2. Adapt the rates processes (if necessary) to make sure you cover the requirements of the use case, and work around possible limitations of the third-party provider.
3. Make sure the service's own API gets updated to reflect the changes made in points 1 & 2.

Getting started

Build and publish the docker image of this project.

sbt docker:publishLocal

Once the image is published, start all of the required images.

docker-compose up

Try to get the conversion rate between Indonesian Rupiah and Japanese Yen.

curl 'localhost:9090/rates?from=IDR&to=JPY'

What about, asking for all of the possible permutations of exchange rates?

curl 'localhost:9090/rates'

Firing up unit testing and integration testing.

sbt test
sbt it:test # make sure docker-compose up has executed beforehand

Happy hacking!

Technology used

• Cats-effect
• fs2
• http4s
• Weaver Test
• circe

Approach

oneframe service supports multiple pairs of queries in one GET request. Instead of asking for only one exchange rate, we can also ask for other rates at once like GBP to USD, JPY to AUD, etc. To get the most benefits out of this, Forex will literally take every permutation of our supported currencies and caches all the rate results taken from oneframe. Of course, this will only work if our supported currencies are minimal. Querying all of 22350 currency combinations in the world in a single GET to oneframe doesn't sound like a good plan, but given that our server only supports 14 currencies, the permutation is only 182 and luckily still in the acceptable range of the oneframe server.

The main goals of Forex are two-fold:

• Overcome the limitations of 1000 invocations per day that the oneframe server gives.
• If local cache is used, it must be no older than 5 minutes.

If we call oneframe every 86.4 seconds starting early in the day, the 1000th call will be at the very end of the day.
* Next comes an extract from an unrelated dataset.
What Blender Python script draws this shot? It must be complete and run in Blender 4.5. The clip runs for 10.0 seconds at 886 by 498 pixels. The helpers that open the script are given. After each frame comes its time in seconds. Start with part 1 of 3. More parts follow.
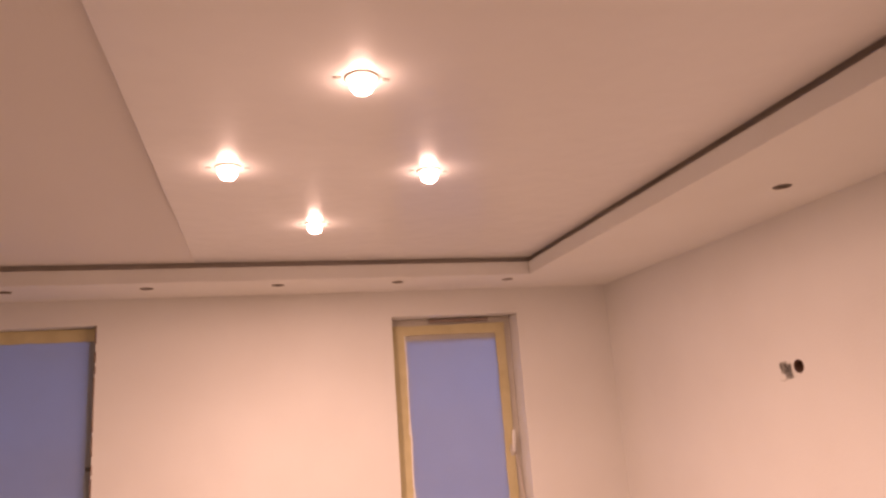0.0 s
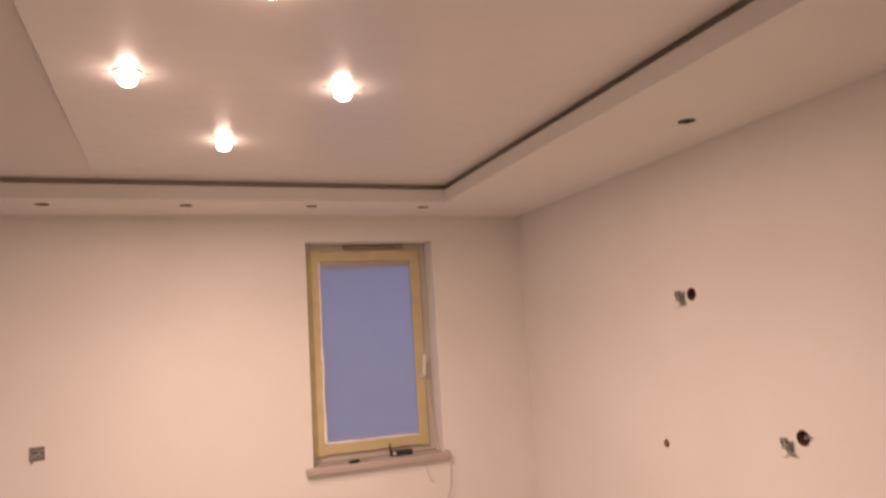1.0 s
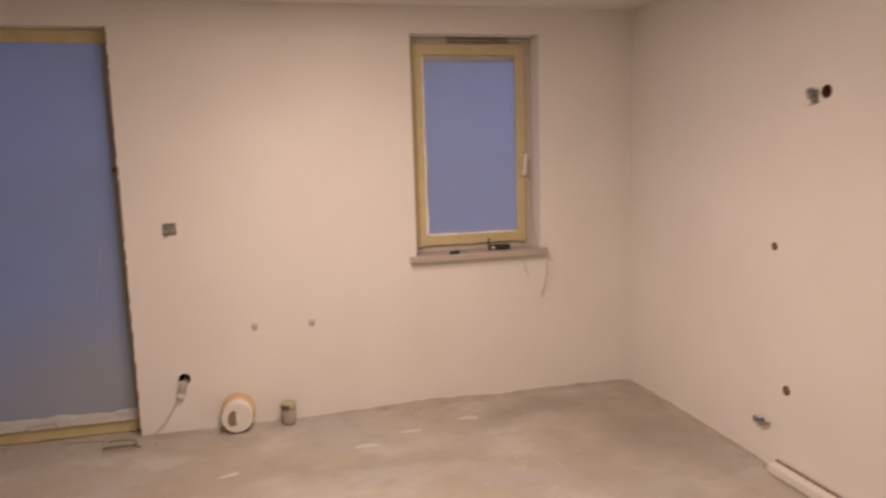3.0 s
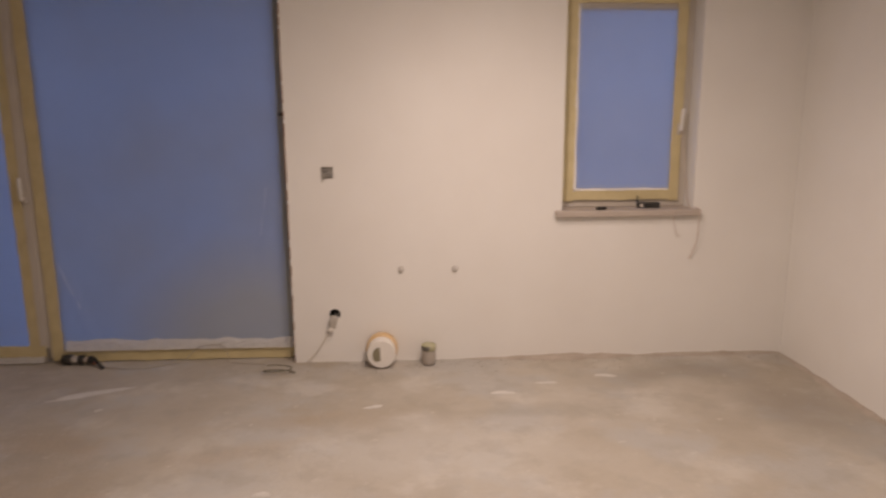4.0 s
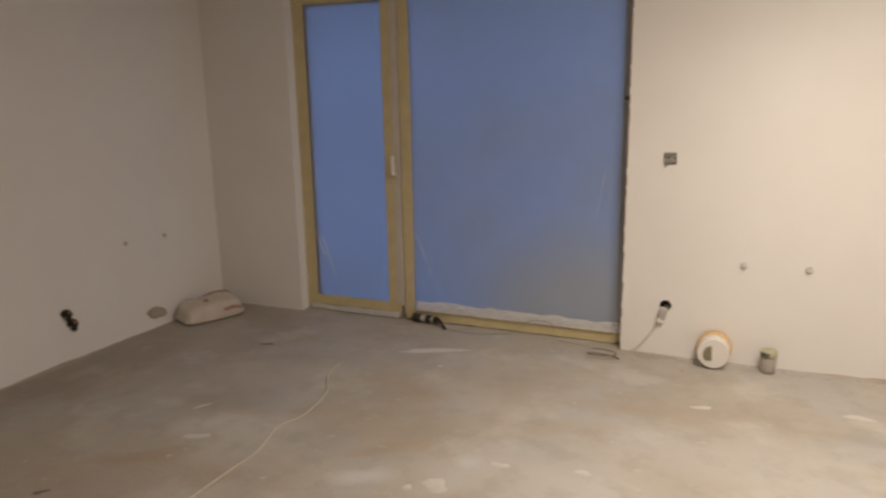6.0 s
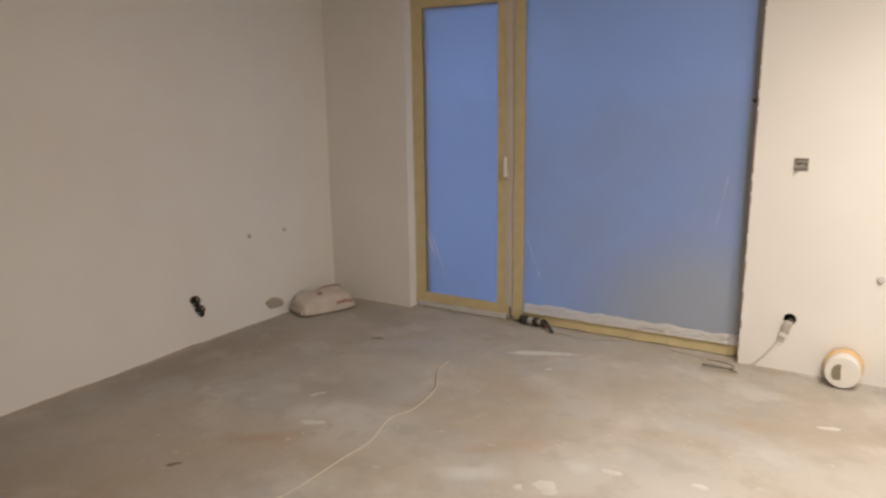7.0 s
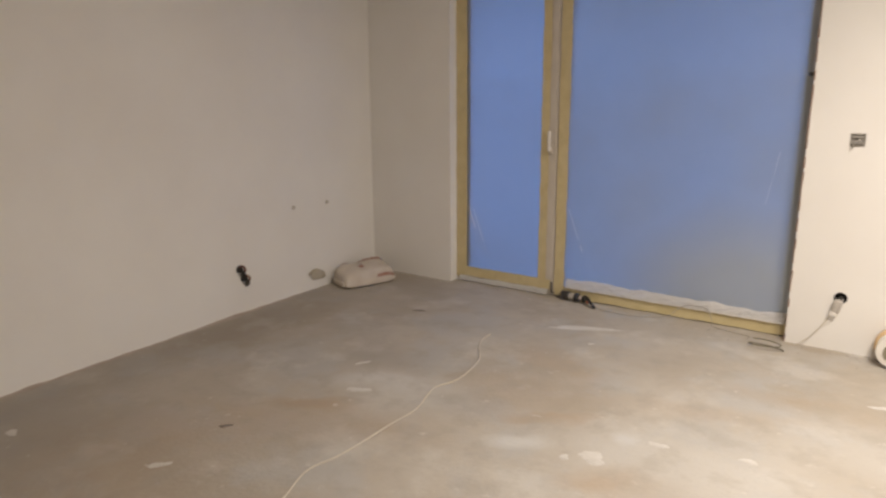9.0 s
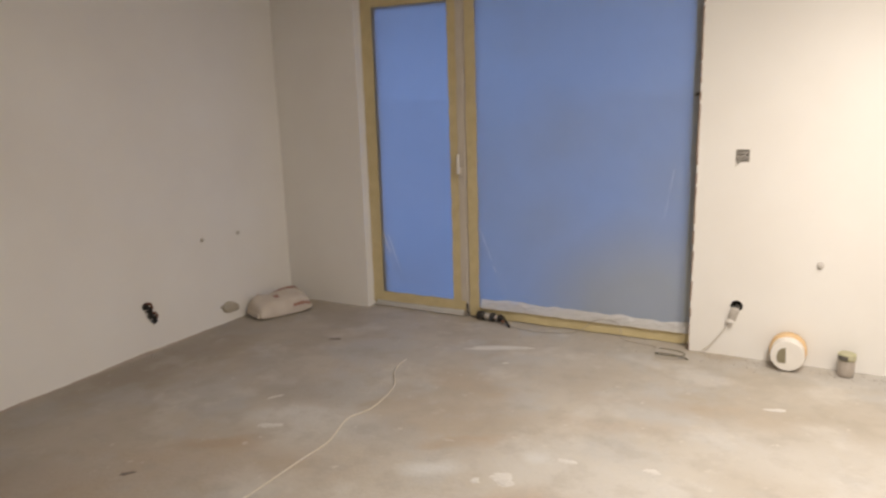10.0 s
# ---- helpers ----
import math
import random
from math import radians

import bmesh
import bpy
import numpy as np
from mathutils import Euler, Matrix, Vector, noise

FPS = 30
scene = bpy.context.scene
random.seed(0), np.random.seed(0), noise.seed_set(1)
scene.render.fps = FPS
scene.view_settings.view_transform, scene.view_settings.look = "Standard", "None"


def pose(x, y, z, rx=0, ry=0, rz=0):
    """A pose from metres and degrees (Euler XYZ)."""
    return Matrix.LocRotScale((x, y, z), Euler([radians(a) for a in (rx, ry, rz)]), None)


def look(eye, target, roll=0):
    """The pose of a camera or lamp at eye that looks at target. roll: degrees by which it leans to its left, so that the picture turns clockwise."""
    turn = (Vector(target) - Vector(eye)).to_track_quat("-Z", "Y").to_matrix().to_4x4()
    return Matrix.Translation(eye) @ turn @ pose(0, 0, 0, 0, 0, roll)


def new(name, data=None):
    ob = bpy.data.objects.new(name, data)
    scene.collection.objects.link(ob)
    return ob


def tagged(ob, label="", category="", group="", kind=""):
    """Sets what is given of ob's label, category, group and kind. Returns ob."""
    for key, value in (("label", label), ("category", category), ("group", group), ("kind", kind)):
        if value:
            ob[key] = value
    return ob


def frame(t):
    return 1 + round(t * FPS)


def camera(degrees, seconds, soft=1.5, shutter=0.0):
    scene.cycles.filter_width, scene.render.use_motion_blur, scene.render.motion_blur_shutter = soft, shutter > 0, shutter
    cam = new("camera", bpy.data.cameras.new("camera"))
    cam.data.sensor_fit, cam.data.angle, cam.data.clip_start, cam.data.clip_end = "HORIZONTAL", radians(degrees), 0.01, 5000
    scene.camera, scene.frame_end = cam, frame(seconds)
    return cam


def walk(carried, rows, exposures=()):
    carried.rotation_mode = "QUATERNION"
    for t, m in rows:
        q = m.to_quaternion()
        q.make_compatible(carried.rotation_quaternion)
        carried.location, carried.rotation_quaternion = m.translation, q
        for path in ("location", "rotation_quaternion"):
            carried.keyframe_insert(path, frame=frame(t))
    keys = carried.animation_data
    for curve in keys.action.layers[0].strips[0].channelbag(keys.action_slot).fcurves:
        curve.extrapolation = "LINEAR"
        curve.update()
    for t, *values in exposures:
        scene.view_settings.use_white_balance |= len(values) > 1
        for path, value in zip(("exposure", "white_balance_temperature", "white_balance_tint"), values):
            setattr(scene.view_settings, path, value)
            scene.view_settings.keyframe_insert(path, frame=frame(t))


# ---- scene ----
cam = camera(64.6, 10.0, soft=2.4, shutter=0.5)
PATH = [
    (0, (-2.244, -4.281, 1.735), (-1.743, -2.395, 2.177), -4.2),
    (0.5, (-2.254, -4.28, 1.719), (-1.661, -2.405, 2.08), -5.0),
    (1, (-2.216, -4.286, 1.681), (-1.502, -2.434, 1.928), -3.6),
    (1.5, (-2.216, -4.271, 1.651), (-1.492, -2.407, 1.718), -4.5),
    (2, (-2.211, -4.269, 1.614), (-1.553, -2.381, 1.565), -3.7),
    (2.2, (-2.231, -4.288, 1.601), (-1.584, -2.398, 1.507), -3.5),
    (3.3, (-2.363, -4.235, 1.584), (-2.001, -2.293, 1.27), -1.3),
    (3.5, (-2.38, -4.243, 1.582), (-2.093, -2.292, 1.247), -1.2),
    (4, (-2.408, -4.26, 1.599), (-2.316, -2.303, 1.197), -0.3),
    (4.5, (-2.409, -4.288, 1.62), (-2.565, -2.338, 1.2), -0.5),
    (5, (-2.448, -4.237, 1.631), (-2.848, -2.321, 1.221), -0.6),
    (5.5, (-2.474, -4.266, 1.627), (-3.037, -2.397, 1.193), -1.3),
    (6, (-2.503, -4.277, 1.592), (-3.279, -2.485, 1.161), -1.0),
    (6.2, (-2.517, -4.294, 1.59), (-3.348, -2.525, 1.165), -1.4),
    (7.5, (-2.605, -4.368, 1.57), (-3.72, -2.761, 1.151), -0.1),
    (8, (-2.624, -4.413, 1.553), (-3.79, -2.844, 1.129), -0.5),
    (8.5, (-2.644, -4.423, 1.535), (-3.797, -2.859, 1.063), -0.5),
    (9, (-2.64, -4.399, 1.541), (-3.726, -2.786, 1.068), -0.4),
    (9.5, (-2.602, -4.386, 1.568), (-3.599, -2.713, 1.112), -0.6),
    (10, (-2.527, -4.333, 1.578), (-3.453, -2.612, 1.155), -1.7),
]
EXPOSURES = [(0.0, -0.37, 8900, 56), (0.7, -0.44, 8200, 46), (1.5, -0.78, 8000, 42), (2.2, -0.86, 7900, 40), (3.3, -0.76, 7300, 30), (3.6, -0.82, 7100, 30), (4.5, -0.64, 6800, 18), (5.0, -0.58, 6700, 17), (5.5, -0.56, 6700, 16), (6.2, -0.33, 6700, 14), (7.3, 0.14, 6400, 13), (8.5, 0.22, 6400, 13), (10, 0.16, 6300, 12)]
walk(cam, [(t, look(e, g, r)) for t, e, g, r in PATH], EXPOSURES)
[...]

That is, Forex tries to call oneframe 1000 times in a day by waiting 86.4 seconds between each calls, hence the cache age wouldn't be older than 86.4 seconds. And yes, we call oneframe greedily to update every currency combinations within each call :)

The scheduler to update the cache is implemented using fs2 here.

Code practices and structures

The initiator of this project used typelevel stacks and aimed to be more using scala in functional way. Aligned with this initiative, this project tries to follow functional programming principles by avoiding side effects and impurity. Every impure expression will be wrapped inside an IO construct.

Forex structures the packages based on hexagonal architecture.

                               +------+
                               | boot | (boot knows everything, arrows are not shown)
                               +------+

                      +----------+   +------------+
                      | app/http |   | app/stream |
                      +---+------+   +--+---------+
                          |             |     
                          |     +-------+
                          |     |
   +--------------+  +----v-----v---+ +------------------+  +---------------+
   | interps/http |  | app/programs | | interps/inmemory |  | interps/dummy |
   +-----------+--+  +------------+-+ +--------+---------+  +-------+-------+
               |                  |            |                    | 
               |                  |            |                    | 
               |                +-v----+       |                    | 
               +--------------->| core |<------+--------------------+
                                +------+   

• core is the business logic. This layer must not depend on any infrastructure logic (Kafka, Cassandra, etc). Every aggregate root in core has an algebra which will be implemented in the interpreter layer. Since our domain is small, the only algebra core exposed is this. Examples of business logic are: generating new employee code, validating items, as long as it doesn't require infrastructure involvements.
• interps or interpreter, or sometimes also known as infrastructure layer from DDD world, implements the algebra exposed by core. For example, dummy implementation generates a dummy rate which might be handy for unit testing, but interps/http contains a HTTP client to get the rate from another server.
• programs acts as an intermediary between app and core by re-exposing another algebra. Internally it calls core's algebra. Please note that we shouldn't write business logic here.
• app is the application layer. Forex has two app, one is for updating the cache every 86.4 seconds, and the other one is for serving user rate queries.
• boot is the highest layer and knows everything underneath it. Since components are modularized, boot will wire them together and start the application.
• commons is everything that doesn't contain Forex specific logic, and can be pretty much reusable on other projects. Note that commons is not even under the forex package.

Room for improvements

• The discussed approach is only working if the supported currencies are minimal.
• Retry logic when calling oneframe API.
• More testing, or if possible, apply testing based on algebraic laws.
• OpenAPI specifications, probably using tAPIr.
• Streamify the initialization process. Currently we call .compile.drain twice. We can simplify it to become one.
• Simulation testing will verify that Forex never exceeds 1000 invocations (a oneframe constraint). A fake full day test ought to be implemented by supplying fake timer.

Thank you note

A huge thank you to the initiator of this project, the shape has already been good since the very beginning. This project is only a continuation from a good foundation.

A huge thank you to Olivier Mélois, author of weaver-test.